La lettura del volume di Keith Lowe (Il continente selvaggio. L’Europa alla fine della Seconda guerra mondiale, Laterza, pp. 498, € 25) spinge nella direzione opposta, verso il recupero di una consapevolezza perduta in grado di restituire un senso alle cose, a un itinerario collettivo che altrimenti rischia di scivolare su pericolose opzioni strumentali. Sono pagine appassionate sorrette da una ricerca attenta e selettiva: archivi, memorie, giornali, guide turistiche, riflessioni di studiosi di vari Paesi. Il nesso indagato è quello di uno spazio sospeso tra la fine del conflitto e l’inizio della ricostruzione: ciò che avviene prima del lancio del Piano Marshall, prima degli effetti del processo di Norimberga «approssimativamente, gli anni dal 1944 al 1949». Un punto di vista originale sulla cesura del 1945 e sulla dialettica tra guerra e dopoguerra.
L’autore chiarisce il suo obiettivo strategico, retrodatando le origini della rinascita post-bellica. Mette a fuoco un tempo e uno spazio segnati dall’assenza di regole e principi e dalla spinta alla sopravvivenza come unico motore della quotidianità: «Concentro l’attenzione su un momento precedente, prima che quei tentativi di riabilitazione fossero anche solo immaginabili, quando la maggior parte dell’Europa era ancora estremamente volatile, e la violenza poteva divampare di nuovo alla minima provocazione. In un certo senso tento l’impossibile: tento di descrivere il caos.
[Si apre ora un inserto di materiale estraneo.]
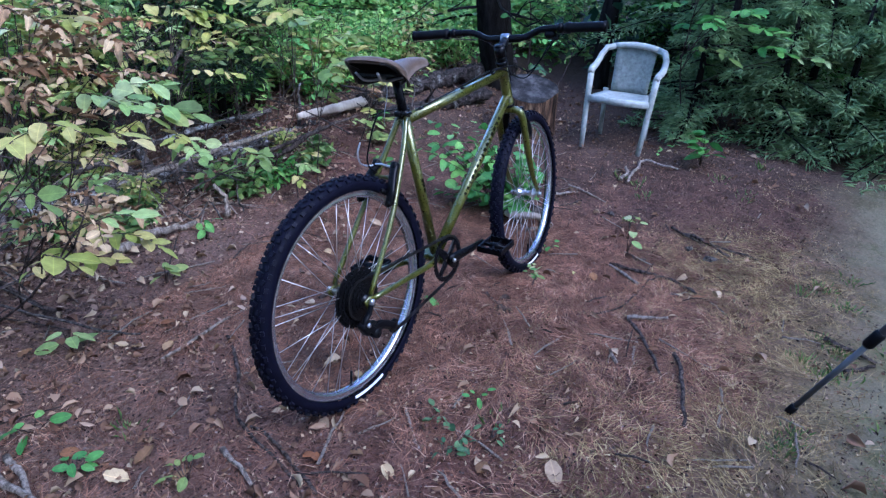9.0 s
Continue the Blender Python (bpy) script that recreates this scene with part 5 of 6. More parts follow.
single_leaf(-0.574, 1.328, 0.04, "tan_single", 115, True)
single_leaf(-1.520, 2.357, 0.06, "dry_single", 116, True)
single_leaf(-0.078, 1.116, 0.05, "rust_single", 117, False)
single_leaf(-1.164, 2.743, 0.05, "dry_single", 118, True)
single_leaf(0.524, 2.060, 0.05, "tan_single", 119, True)
single_leaf(0.768, 2.012, 0.04, "tan_single", 120, False)
single_leaf(0.631, 2.349, 0.06, "dry_single", 121, True)
single_leaf(-1.749, 1.954, 0.07, "dry_single", 122, True)
single_leaf(-0.266, 1.076, 0.035, "tan_single", 123, False)
single_leaf(-0.034, 1.577, 0.03, "yellow_single", 124, True)
single_leaf(0.272, 2.442, 0.05, "dry_single", 125, True)
single_leaf(0.020, 2.487, 0.06, "tan_single", 126, True)
single_leaf(-0.337, 2.573, 0.05, "dry_single", 127, True)


# ---- tripod leg at the edge of the clearing ----
def tripod_leg():
    top = thing("tripod_leg", "slim grey tripod leg with a black rubber foot", "tripod", pose(-0.632, 0.844, float(lie(-0.632, 0.844))))
    d = Vector((-0.171, -0.296, 0.94)).normalized()
    part("rubber_foot", Geo().tube([d * 0.0, d * 0.012, d * 0.036, d * 0.040], [0.009, 0.0125, 0.0115, 0.0085], 12), MAT["black"], top, "black rubber foot")
    part("lower_tube", Geo().tube([d * 0.035, d * 0.33], 0.0075, 12), MAT["tripod_tube"], top, "grey metal tube")
    part("clamp", Geo().tube([d * 0.318, d * 0.325, d * 0.365, d * 0.372], [0.011, 0.0145, 0.0145, 0.011], 14), MAT["black"], top, "black leg clamp")
    part("upper_tube", Geo().tube([d * 0.36, d * 0.72], 0.0098, 12), MAT["tripod_tube"], top, "grey metal tube")


tripod_leg()


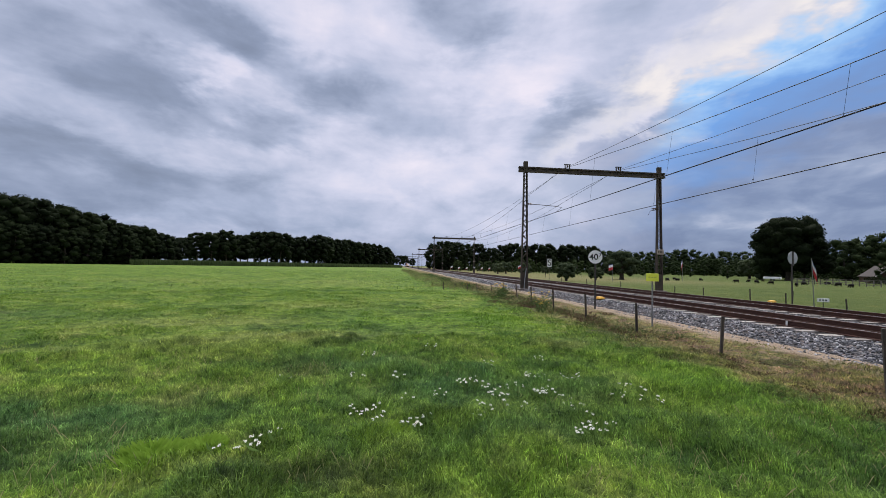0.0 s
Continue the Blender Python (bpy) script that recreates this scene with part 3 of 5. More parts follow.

Lo farò scegliendo alcuni elementi di quel caos, e indicando in che modo essi fossero legati da temi comuni».
Il percorso segue i fili di un tessuto strappato, lacerato da odi e violenze, devastato dalla modernità di una guerra senza precedenti: oltre 35 milioni di morti, città rase al suolo, cumuli di macerie che impediscono di scrutare l’orizzonte. La distruzione è un dato diffuso, abbraccia diversi ambiti: quello della fisicità di case, ponti e strade, ma soprattutto quello sociale, politico, morale. L’inesistenza di un contesto condiviso, la provvisorietà della legge, l’assenza di istituzioni e indirizzi e la diffusione di comportamenti riprovevoli: «Non sembra nemmeno essere chiaro ciò che è giusto e ciò che è sbagliato. La gente ruba tutto quel che vuole. Uomini in armi vagano per le strade minacciando chiunque intralci il cammino. Non c’è vergogna. Non c’è moralità».
Difficile per chi ha avuto in sorte di venire dopo immaginarsi una realtà del genere, avere contezza delle tappe di un percorso di libertà che, nonostante tutto, ha accompagnato i decenni che abbiamo alle spalle. Come descrivere le rappresaglie, le vendette sanguinose, i terribili episodi di pulizia etnica o lo spostamento di milioni di uomini e donne attraverso confini e appartenenze perdute? E ancora quale terribile lascito di violenze e prevaricazioni condiziona la fase di avvio della Guerra fredda nell’Est europeo. Eppure nel buio del continente selvaggio si accende la luce del futuro lungo la ricerca di un nuovo inizio con la parola d’ordine «mai più guerre».
Un giovane fotografo delle Nazioni Unite arriva a Varsavia e scrive a sua moglie: «È davvero una città incredibile e vorrei dartene un’idea, ma non so come fare. È una grande città, vedi. Oltre un milione di abitanti prima della guerra. Grande come Detroit. Ora per il 90 per cento è tutto distrutto. Dovunque ti aggiri trovi grandi pezzi di edifici che stanno in piedi senza tetto o molta parte dei muri laterali, e la gente che vive in essi. Non riesco a capire come sia stato possibile fare tutto questo… è qualcosa di orribile, non posso crederlo».
Raccontare l’irraccontabile, allora come oggi, contro usi e abusi di memorie in conflitto. Lowe nelle pagine conclusive mette in guardia dalla retorica degli anniversari: «Dimenticare non è un’opzione possibile. I fatti distorti sono molto più pericolosi di quelli reali. Ma non dovremmo desiderare di dimenticare né gli uni né gli altri. È la nostra memoria del passato che ci rende quello che siamo, non solo a livello nazionale ma anche a livello intensamente personale».